I'm using Tess4J (JNA wrapper around tesseract), and trying to call tess.doOCR(myFile)
to OCR text from a single-page PDF.
I have GhostScript installed (by using yum install ghostscript
), gs -h
works correctly.
My app server is using 64-bit JVM
, and I have gsdll64.dll
, and the 64-bit tesseract dll's liblept168.dll
and libtesseract302.dll
in the class path.
When tess.doOCR(myFile)
is called, this is logged:
GPL Ghostscript 8.70 (2014-09-22)
Copyright (C) 2014 Artifex Software, Inc. All rights reserved.
This software comes with NO WARRANTY: see the file PUBLIC for details.
Processing pages 1 through 1.
Page 1
But then it just stops there. The program doesn't go any further.
UPDATE --
It looks like the real issue is from this error:
java.lang.UnsatisfiedLinkError: Unable to load library 'tesseract': Native library (linux-x86-64/libtesseract.so) not found in resource path
After looking around a lot, I don't see a convenient place to find this libtesseract.so
file, and I'm not sure what it takes to get this onto my Linux app server.

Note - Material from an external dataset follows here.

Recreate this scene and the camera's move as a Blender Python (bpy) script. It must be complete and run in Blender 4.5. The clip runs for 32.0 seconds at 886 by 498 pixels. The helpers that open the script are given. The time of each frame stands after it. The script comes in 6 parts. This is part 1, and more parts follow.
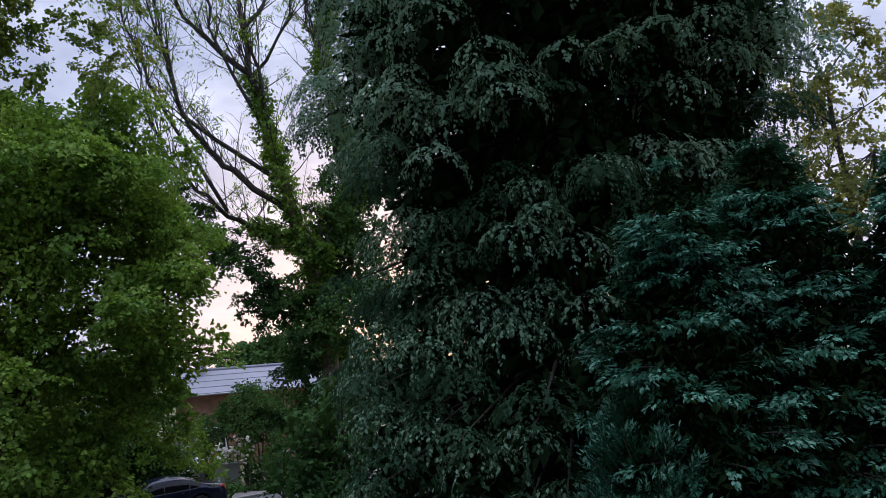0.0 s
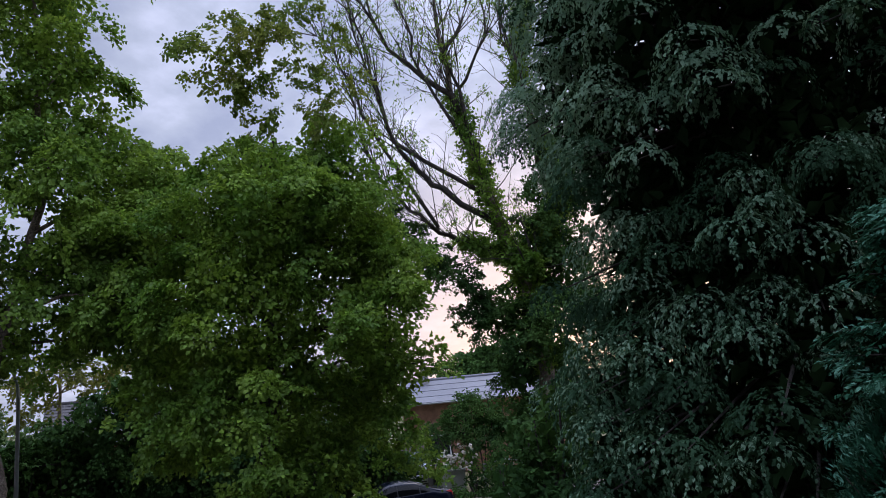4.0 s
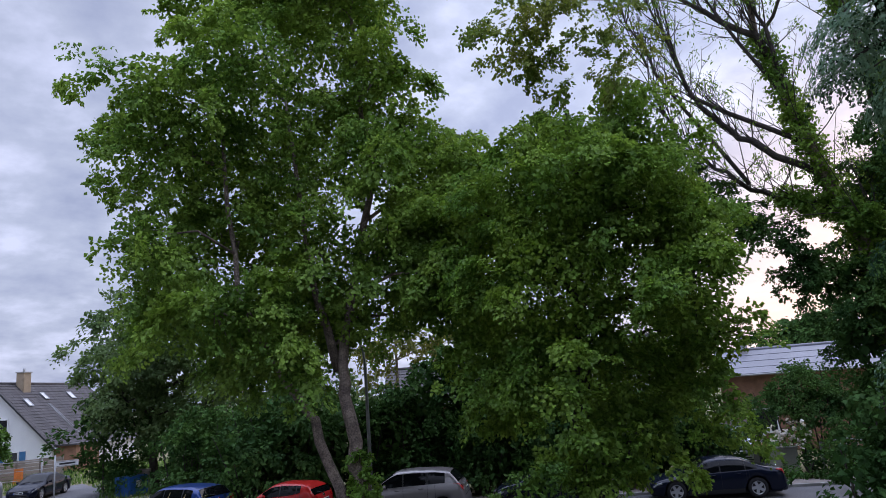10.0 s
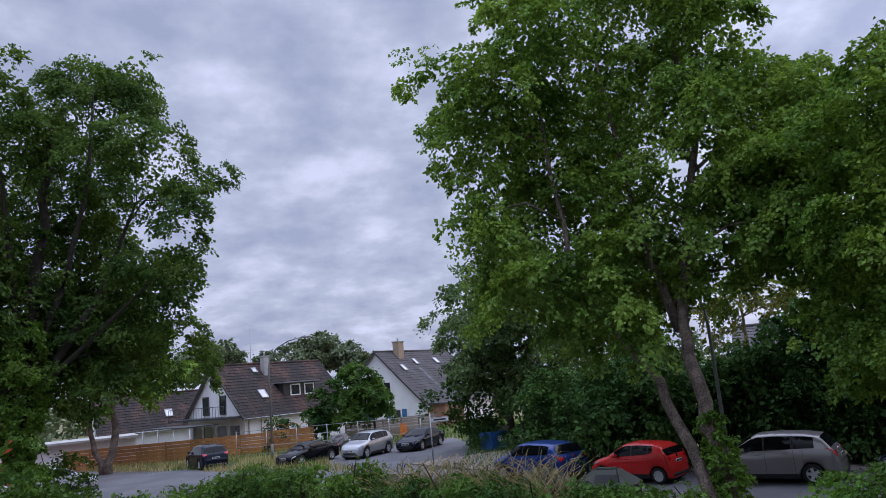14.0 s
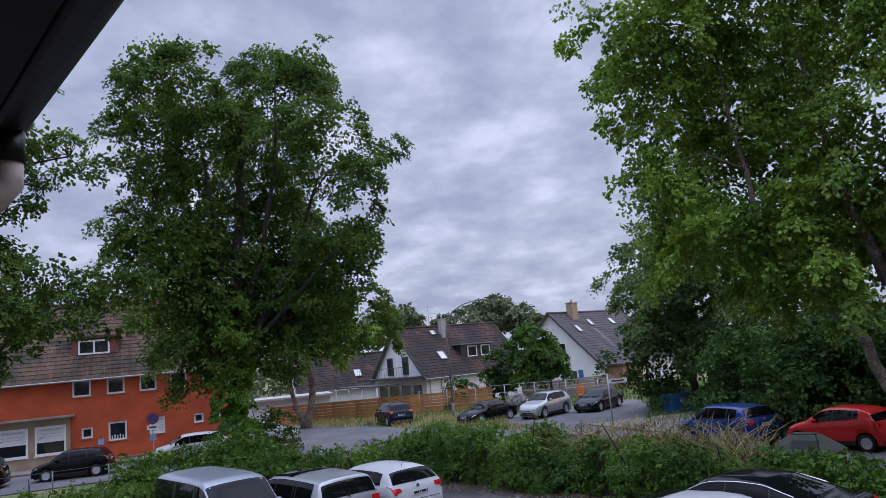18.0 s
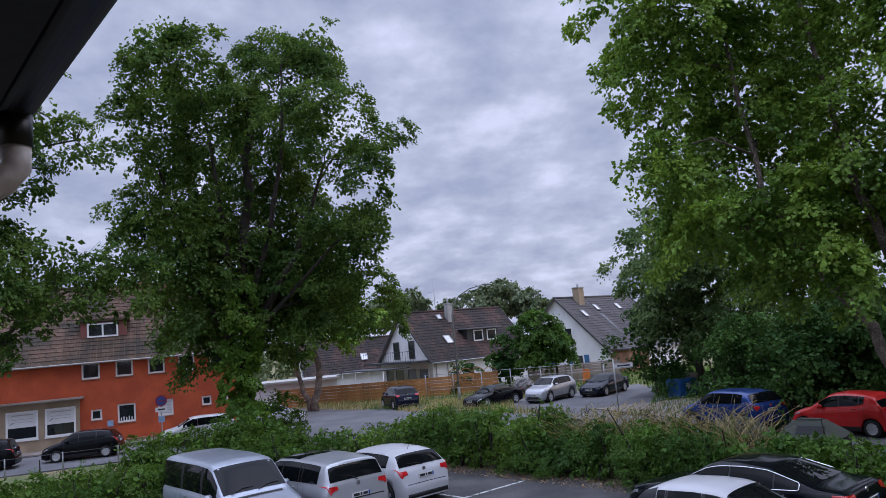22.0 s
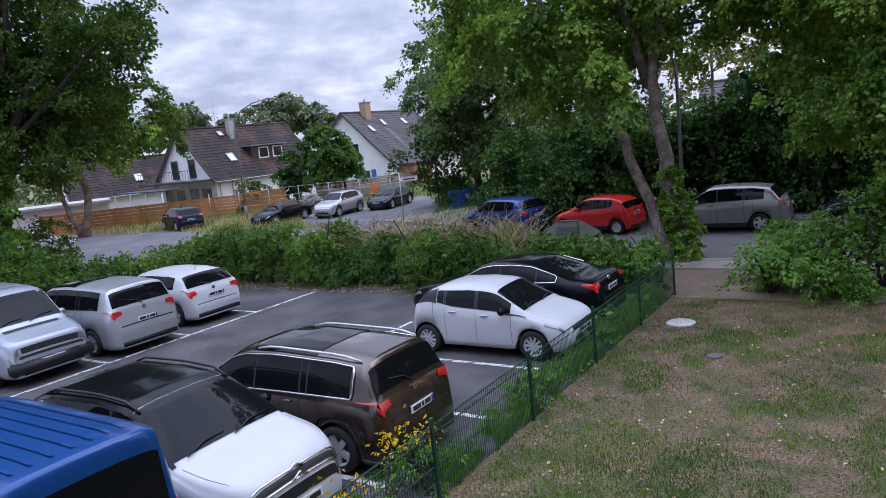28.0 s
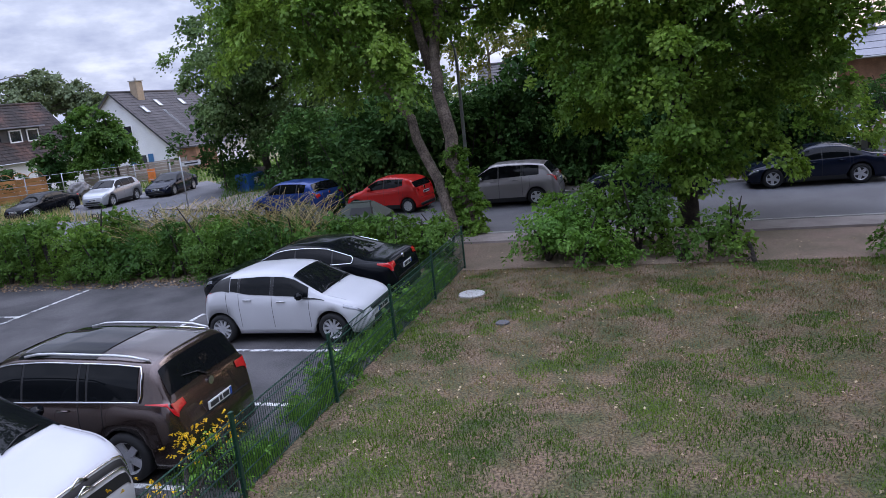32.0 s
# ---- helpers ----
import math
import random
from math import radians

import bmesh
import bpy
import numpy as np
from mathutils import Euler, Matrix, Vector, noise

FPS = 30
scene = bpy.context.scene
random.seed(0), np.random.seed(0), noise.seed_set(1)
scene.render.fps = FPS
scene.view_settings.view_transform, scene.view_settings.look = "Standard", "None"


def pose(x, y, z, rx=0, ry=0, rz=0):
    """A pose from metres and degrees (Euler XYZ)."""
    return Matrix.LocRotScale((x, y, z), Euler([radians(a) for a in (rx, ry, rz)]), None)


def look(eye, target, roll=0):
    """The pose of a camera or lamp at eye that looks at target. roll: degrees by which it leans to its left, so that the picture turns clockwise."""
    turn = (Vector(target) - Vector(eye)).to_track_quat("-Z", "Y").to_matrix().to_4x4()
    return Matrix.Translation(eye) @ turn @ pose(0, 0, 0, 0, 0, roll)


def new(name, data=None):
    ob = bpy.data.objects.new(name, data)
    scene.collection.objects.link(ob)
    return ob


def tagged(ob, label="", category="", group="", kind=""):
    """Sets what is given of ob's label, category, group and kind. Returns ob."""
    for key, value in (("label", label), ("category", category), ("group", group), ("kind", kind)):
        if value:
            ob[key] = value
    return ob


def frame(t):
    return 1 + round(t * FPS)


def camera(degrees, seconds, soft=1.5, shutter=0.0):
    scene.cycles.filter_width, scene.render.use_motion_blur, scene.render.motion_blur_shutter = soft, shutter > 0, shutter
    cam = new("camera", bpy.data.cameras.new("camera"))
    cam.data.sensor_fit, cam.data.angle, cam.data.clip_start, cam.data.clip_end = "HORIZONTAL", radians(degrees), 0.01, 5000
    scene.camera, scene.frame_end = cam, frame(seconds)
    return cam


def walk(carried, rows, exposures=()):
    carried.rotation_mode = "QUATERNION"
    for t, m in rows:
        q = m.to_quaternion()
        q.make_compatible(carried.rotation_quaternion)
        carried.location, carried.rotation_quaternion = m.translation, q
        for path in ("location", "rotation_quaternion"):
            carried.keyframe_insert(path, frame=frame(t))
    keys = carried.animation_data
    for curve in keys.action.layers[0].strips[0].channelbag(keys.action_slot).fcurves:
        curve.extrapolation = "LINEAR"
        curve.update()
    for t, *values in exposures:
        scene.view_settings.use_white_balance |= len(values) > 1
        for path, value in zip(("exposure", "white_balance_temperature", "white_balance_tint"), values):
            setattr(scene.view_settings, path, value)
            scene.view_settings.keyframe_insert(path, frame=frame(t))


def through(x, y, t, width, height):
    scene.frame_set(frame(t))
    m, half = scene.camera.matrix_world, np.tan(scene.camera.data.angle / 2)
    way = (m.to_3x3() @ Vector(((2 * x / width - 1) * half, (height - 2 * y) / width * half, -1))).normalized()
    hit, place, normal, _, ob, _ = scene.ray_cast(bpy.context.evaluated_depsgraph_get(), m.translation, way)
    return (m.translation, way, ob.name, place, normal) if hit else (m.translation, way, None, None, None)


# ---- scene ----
# The camera is held in the hand at an upper window and only turns: seconds, heading, pitch and lean in degrees.
EYE_Z = 4.287
TURNS = [
    (0.0, 81.6, 9.36, -4.85), (0.5, 79.02, 9.79, -5.39), (1.0, 76.12, 10.08, -5.76), (1.5, 73.92, 10.47, -5.88),
    (2.0, 71.62, 10.73, -5.96), (2.5, 68.61, 11.01, -5.89), (3.0, 66.64, 11.26, -5.74), (3.5, 65.75, 11.41, -5.48),
    (5.5, 60.48, 11.72, -5.46), (6.0, 58.58, 11.69, -5.25), (6.5, 56.58, 11.65, -5.28), (7.0, 54.51, 11.7, -5.48),
    (7.5, 52.02, 11.7, -6.26), (8.0, 50.66, 11.66, -6.39), (8.5, 48.85, 11.77, -6.18), (9.0, 46.52, 11.61, -5.51),
    (9.5, 43.72, 11.33, -4.93), (10.0, 40.41, 11.15, -4.28), (10.5, 37.75, 10.75, -4.28), (11.0, 34.48, 10.55, -4.83),
    (11.5, 31.04, 10.3, -5.74), (12.0, 27.78, 10.32, -5.96), (12.5, 23.84, 10.5, -5.52), (13.0, 20.95, 10.53, -5.61),
    (13.5, 17.67, 10.49, -5.39), (14.0, 13.89, 10.33, -5.26), (14.5, 11.3, 10.03, -5.04), (15.0, 9.03, 9.48, -5.1),
    (15.5, 6.99, 9.2, -5.36), (17.5, 0.5, 8.65, -5.49), (18.0, -0.12, 8.59, -5.48), (18.5, -0.47, 8.48, -5.31),
    (19.0, -0.71, 8.36, -5.23), (19.5, -0.74, 8.21, -5.09), (20.0, -0.72, 8.08, -5.05), (20.5, -0.75, 7.95, -5.06),
    (21.0, -0.8, 7.78, -5.06), (21.5, -0.86, 7.6, -5.12), (22.0, -0.76, 7.4, -5.22), (22.5, -0.57, 7.09, -5.4),
    (23.0, -0.0, 6.6, -5.63), (23.5, 1.36, 5.99, -5.87), (24.0, 3.43, 4.81, -6.28), (24.5, 5.03, 1.87, -6.6),
    (25.0, 7.05, -0.89, -6.63), (25.5, 8.75, -2.57, -6.46), (27.5, 12.82, -7.73, -6.21), (28.0, 14.53, -8.94, -6.15),
    (28.5, 16.78, -10.09, -6.53), (29.0, 19.3, -10.9, -6.88), (29.5, 21.51, -11.46, -7.16), (30.0, 23.33, -11.81, -7.25),
    (30.5, 24.71, -12.11, -7.17), (31.0, 26.46, -12.32, -6.95), (31.5, 28.37, -12.5, -6.58), (32.0, 30.93, -12.2, -6.2),
]
EXPOSURES = [(0.0, 0.0, 6500, 9), (3.0, -0.1, 6500, 9), (9.0, 0.15, 6500, 9), (12.0, 0.0, 6500, 9), (21.0, 0.0, 6500, 9), (24.0, 0.2, 6500, 9), (25.0, 0.42, 6500, 9), (30.0, 0.42, 6500, 9), (32.0, 0.42, 6500, 9)]
cam = camera(63.78, 32.0, soft=0.8)
walk(cam, [(t, pose(0, 0, EYE_Z, 90 + p, 0, -h) @ pose(0, 0, 0, 0, 0, a)) for t, h, p, a in TURNS],
     exposures=EXPOSURES)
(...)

I read that maybe I need to download some C++ runtime, but I don't see a Linux download for that. Any advice would be much appreciated.
Or is this something to do with a symbolic link?
The Fix was simple for me,just do sudo apt-get install tesseract-ocr from the command line. For linux you dont need to worry about the DDL librarires or the jvm version. Installing tessearct from apt-get will do the trick.